Directions for this task ->
Write out the entire listing below exactly, with the pictures left out.

Information shown ->
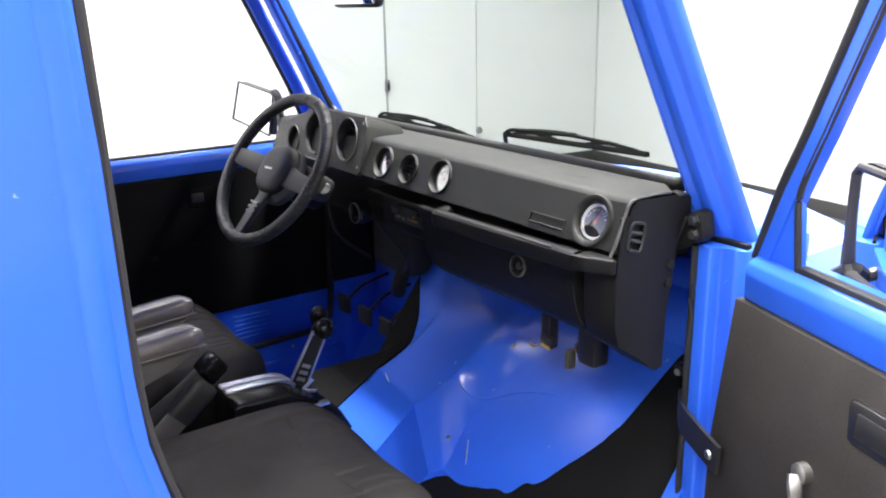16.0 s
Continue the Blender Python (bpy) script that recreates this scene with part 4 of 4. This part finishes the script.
# driver's outside mirror
mir = thing("door_mirror", "square black-framed outside door mirror", "mirror", "door mirrors", at=(-0.75, 0.03, 1.07))
MC = [Vector(p) for p in ((-0.888, 0.023, 1.208), (-0.712, 0.050, 1.185), (-0.720, 0.034, 1.073), (-0.944, 0.018, 1.098))]
bm = mesh()
sweep(bm, MC, circle(0.0038, 8), closed=True, up=(0, 1, 0))
part("mirror_frame", bm, PLASTIC, mir)
bm = mesh()
bm.faces.new([bm.verts.new(p) for p in MC])
thicken(bm, 0.004)
part("mirror_glass", bm, MIRROR, mir, "silvered mirror glass")
bm = mesh()
bm.faces.new([bm.verts.new(p + Vector((0, 0.008, 0))) for p in MC])
r = bmesh.ops.extrude_face_region(bm, geom=bm.faces[:])
bmesh.ops.translate(bm, verts=[v for v in r["geom"] if isinstance(v, bmesh.types.BMVert)], vec=(0, 0.014, 0))
part("mirror_back", bm, PLASTIC, mir)
bm = mesh()
sweep(bm, smooth_path([(-0.672, 0.035, 1.195), (-0.660, 0.04, 1.18), (-0.655, 0.045, 1.12), (-0.672, 0.06, 1.065)], 6), circle(0.014, 8, 0.010))
part("mirror_arm", bm, PLASTIC, mir, "black mirror arm")

# ---- passenger's door, standing open ----
pdoor = thing("passenger_door", "blue door standing wide open with dark trim", "car door", "car doors", at=(0.69, 0.19, 0.5))
DM = Matrix.Translation((0.773, 0.119, 0.036)) @ pose(0, 0, 0, 0, 0, -18.5)
bm = mesh()
prism(bm, ((-0.026, 1.0), (0.86, 1.0), (0.86, 0.40), (-0.078, 0.40), (-0.058, 0.70)), 0.008, 0.065, lambda p, q, c: DM @ Vector((p, c, q)), 0.01, 3)
part("door_shell", bm, BLUE, pdoor)
bm = mesh()
prism(bm, ((0.065, 1.0), (0.065, 1.028), (0.010, 1.028), (-0.002, 1.020), (-0.006, 1.004), (-0.004, 0.967), (0.010, 0.957), (0.065, 0.957)), -0.018, 0.86, lambda p, q, c: DM @ Vector((c, p, q)), 0.003)
part("door_ledge", bm, BLUE, pdoor, "glossy blue window ledge")
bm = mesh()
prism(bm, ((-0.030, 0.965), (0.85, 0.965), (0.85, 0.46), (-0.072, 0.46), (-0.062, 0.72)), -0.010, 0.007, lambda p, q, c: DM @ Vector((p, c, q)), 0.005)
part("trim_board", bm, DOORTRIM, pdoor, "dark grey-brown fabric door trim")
bm = mesh()
box(bm, 0.062, 0.84, 0.014, 0.032, 1.020, 1.036, 0.002, DM)
part("window_channel", bm, RUBBER, pdoor, "black window channel strip")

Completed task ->
16.0 s
Continue the Blender Python (bpy) script that recreates this scene with part 4 of 4. This part finishes the script.
# driver's outside mirror
mir = thing("door_mirror", "square black-framed outside door mirror", "mirror", "door mirrors", at=(-0.75, 0.03, 1.07))
MC = [Vector(p) for p in ((-0.888, 0.023, 1.208), (-0.712, 0.050, 1.185), (-0.720, 0.034, 1.073), (-0.944, 0.018, 1.098))]
bm = mesh()
sweep(bm, MC, circle(0.0038, 8), closed=True, up=(0, 1, 0))
part("mirror_frame", bm, PLASTIC, mir)
bm = mesh()
bm.faces.new([bm.verts.new(p) for p in MC])
thicken(bm, 0.004)
part("mirror_glass", bm, MIRROR, mir, "silvered mirror glass")
bm = mesh()
bm.faces.new([bm.verts.new(p + Vector((0, 0.008, 0))) for p in MC])
r = bmesh.ops.extrude_face_region(bm, geom=bm.faces[:])
bmesh.ops.translate(bm, verts=[v for v in r["geom"] if isinstance(v, bmesh.types.BMVert)], vec=(0, 0.014, 0))
part("mirror_back", bm, PLASTIC, mir)
bm = mesh()
sweep(bm, smooth_path([(-0.672, 0.035, 1.195), (-0.660, 0.04, 1.18), (-0.655, 0.045, 1.12), (-0.672, 0.06, 1.065)], 6), circle(0.014, 8, 0.010))
part("mirror_arm", bm, PLASTIC, mir, "black mirror arm")

# ---- passenger's door, standing open ----
pdoor = thing("passenger_door", "blue door standing wide open with dark trim", "car door", "car doors", at=(0.69, 0.19, 0.5))
DM = Matrix.Translation((0.773, 0.119, 0.036)) @ pose(0, 0, 0, 0, 0, -18.5)
bm = mesh()
prism(bm, ((-0.026, 1.0), (0.86, 1.0), (0.86, 0.40), (-0.078, 0.40), (-0.058, 0.70)), 0.008, 0.065, lambda p, q, c: DM @ Vector((p, c, q)), 0.01, 3)
part("door_shell", bm, BLUE, pdoor)
bm = mesh()
prism(bm, ((0.065, 1.0), (0.065, 1.028), (0.010, 1.028), (-0.002, 1.020), (-0.006, 1.004), (-0.004, 0.967), (0.010, 0.957), (0.065, 0.957)), -0.018, 0.86, lambda p, q, c: DM @ Vector((c, p, q)), 0.003)
part("door_ledge", bm, BLUE, pdoor, "glossy blue window ledge")
bm = mesh()
prism(bm, ((-0.030, 0.965), (0.85, 0.965), (0.85, 0.46), (-0.072, 0.46), (-0.062, 0.72)), -0.010, 0.007, lambda p, q, c: DM @ Vector((p, c, q)), 0.005)
part("trim_board", bm, DOORTRIM, pdoor, "dark grey-brown fabric door trim")
bm = mesh()
box(bm, 0.062, 0.84, 0.014, 0.032, 1.020, 1.036, 0.002, DM)
part("window_channel", bm, RUBBER, pdoor, "black window channel strip")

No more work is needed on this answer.